AD: Their goal right now is what they call racial equity, which is proportionality. And, you know, on the surface, that logic makes sense. If disproportionality is the problem, then proportionality—proportional representation—is the solution. But think about what that actually means. If we were to achieve racial equity or proportionality, that still means that hundreds of thousands of children are forcibly separated from their parents. It’s just distributed equitably by race. And when you have a system that’s fundamentally based on a harmful intervention, which is family separation, calling for equity only means that you’re equitably distributing harm, which shouldn’t be anyone’s goal. Equitable harm is still harm. So that shouldn’t be the goal for this system.
And even “equitable” harm or proportionality still disproportionately impacts Black children and families because of the racism that they experience every day in the United States. Black children in this country are already at greater risk than White children of living in poverty, of being homeless, of being jobless as an adult, of having substance use disorders, of being involved in the criminal legal system because of the daily experience of racism in the United States. When you then add forcible family separation and placement in foster care, which is also known to cause those societal problems, it’s just making it all the more likely that Black children and families will experience those outcomes.
NPQ: What are you hoping readers take away from this book?
AD: There have been times in our history [when] awareness of the horrors of family separation have spurred the nation to act. One of those times was during chattel slavery, [when] stories of families of children being torn from their mother’s arms were published in underground abolitionist newspapers sent to the North. And it was those stories of family separations that got mostly White Northerners on board with the abolition movement. It wasn’t the torture, the beatings, everything else that was horrible about slavery. It was that visceral understanding of how horrible it is for a baby to be snatched from his mother’s arms and sold away to strangers.
And then, just recent history, we saw that during “zero tolerance” [under Trump], [when] the nation was spurred to act, there were protests everywhere. If we could create that understanding about what’s happening in the child welfare system today that we know people can understand, then we’re hoping to move society, but also legislators. The idea is to build political will, to create some of the policy changes that we want to see, things like repealing mandatory reporting laws.
NPQ: Are the problems with our child welfare system you describe unique to the United States?
AD: There are definitely countries that use removal less, particularly…in instances of poverty, and that provide other forms of aid and assistance to families.
I think the US context is really unique because of the history and the current reality of racism and specifically anti-Black racism in this country. I think you can’t extract or separate how many people in the United States have been socialized to think about Black mothers over decades, from “welfare queens” to “crack babies” and all of those narratives.

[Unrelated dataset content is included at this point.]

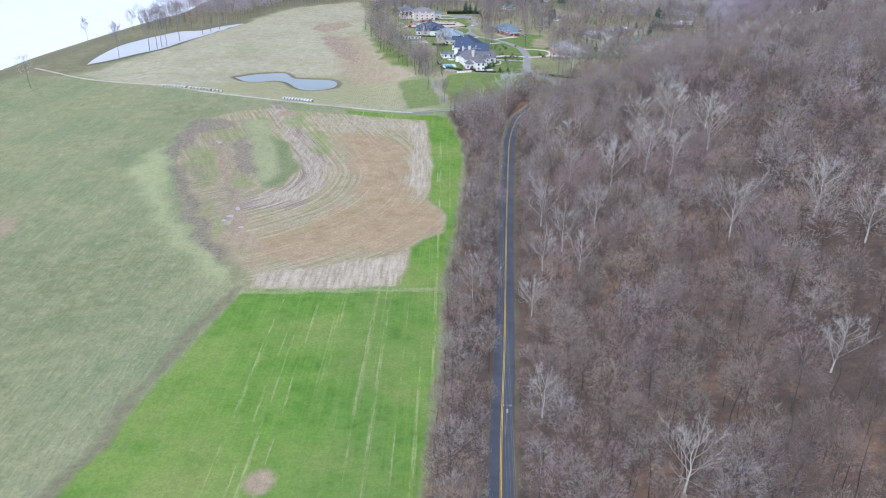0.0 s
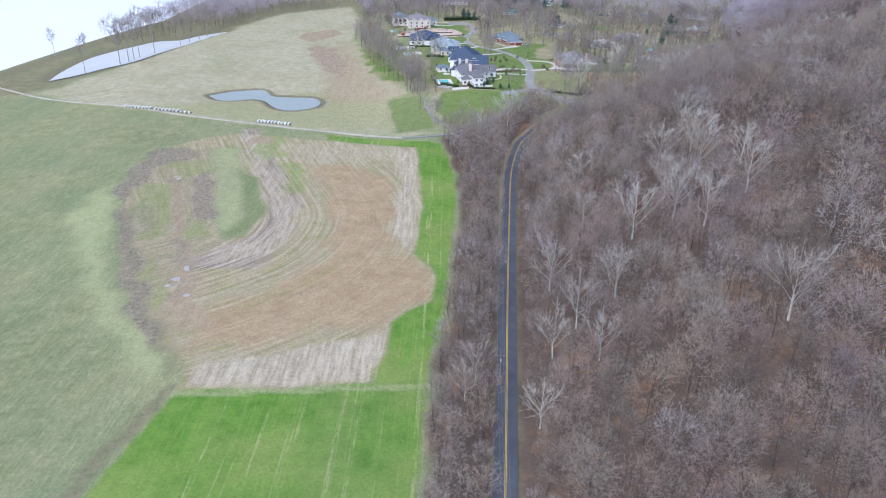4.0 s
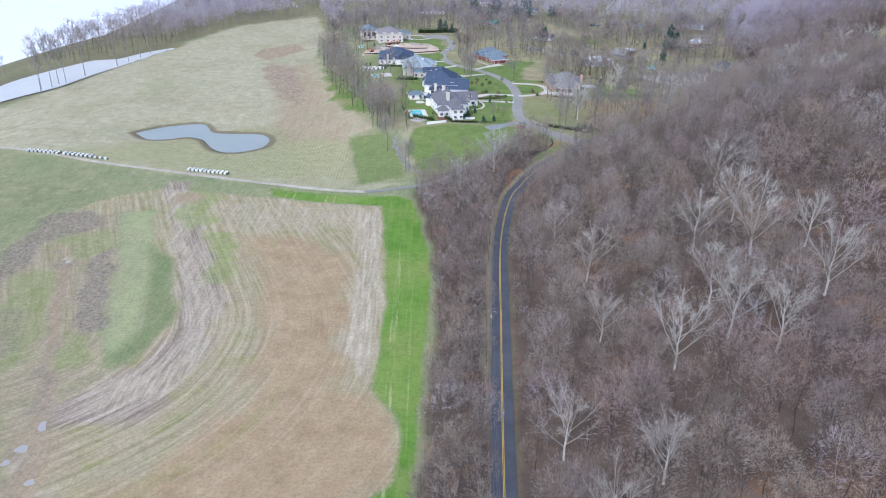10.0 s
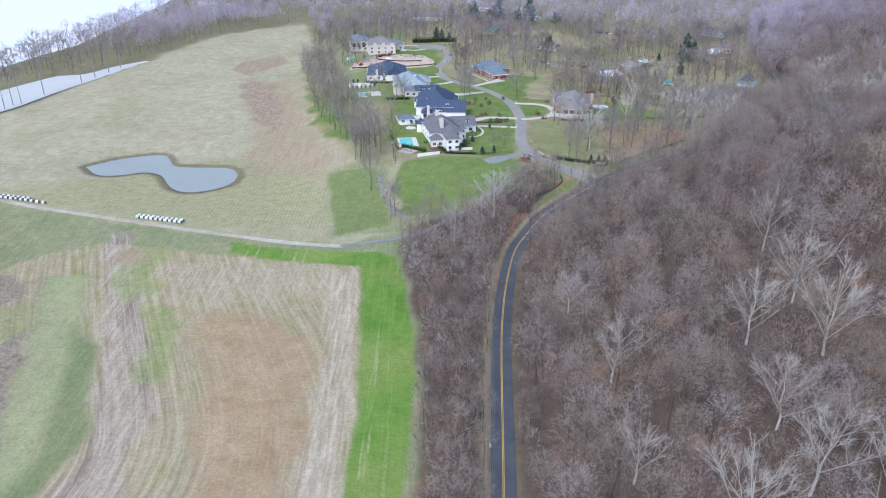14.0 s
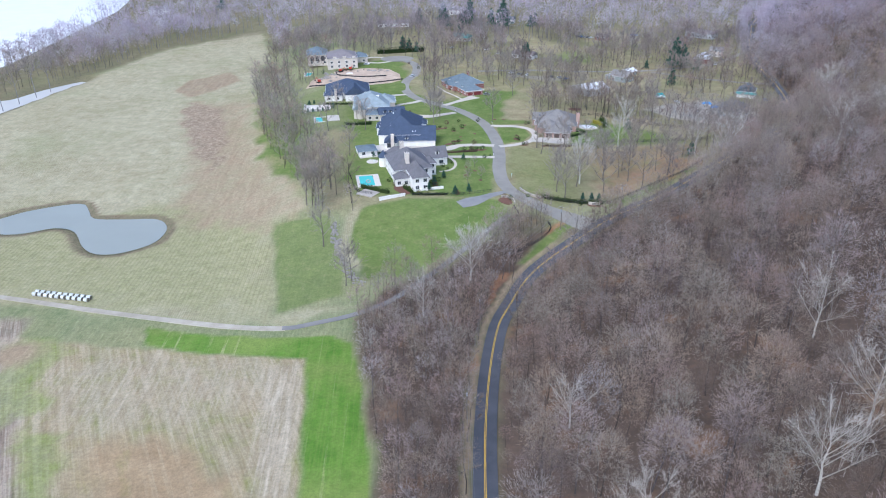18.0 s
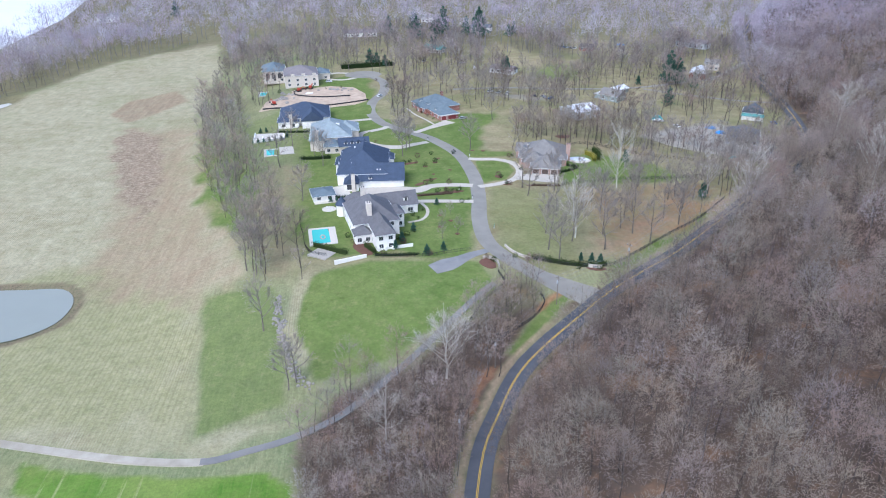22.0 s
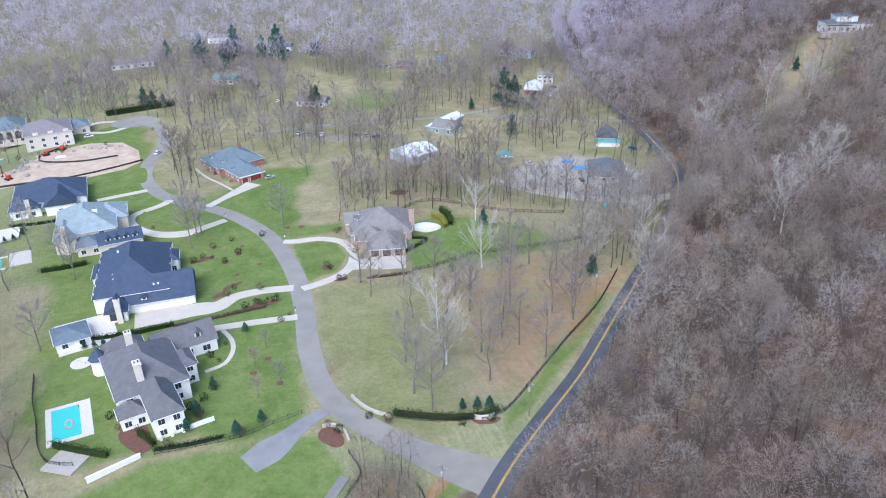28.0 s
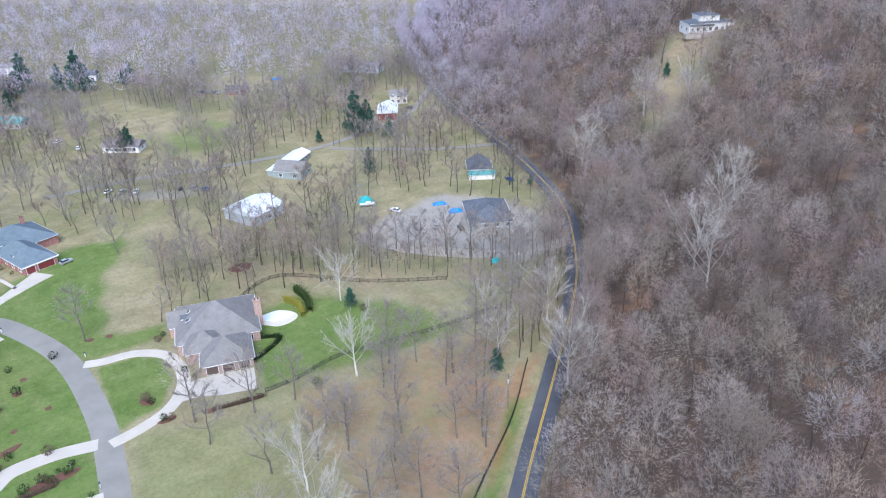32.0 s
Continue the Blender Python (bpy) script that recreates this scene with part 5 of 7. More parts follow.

A lot of the movement that we’re calling for is about redistribution of resources.
So, the idea I often give as an example is in Texas, we give foster parents about $900 a month. And what we’re really giving them money for is to take care of someone else’s child who’s been removed from their parents because their parents need money. But we give that money to a foster parent rather than giving that to the parent who needs it. That seems like a really simple solution, but it isn’t done because our society is comfortable using their tax dollars to give money to a stranger that we call a foster parent, but not giving that money directly to the mom who’s struggling to meet their child’s needs. And I think that’s fundamentally related to the deep problem of anti-Black racism in this country.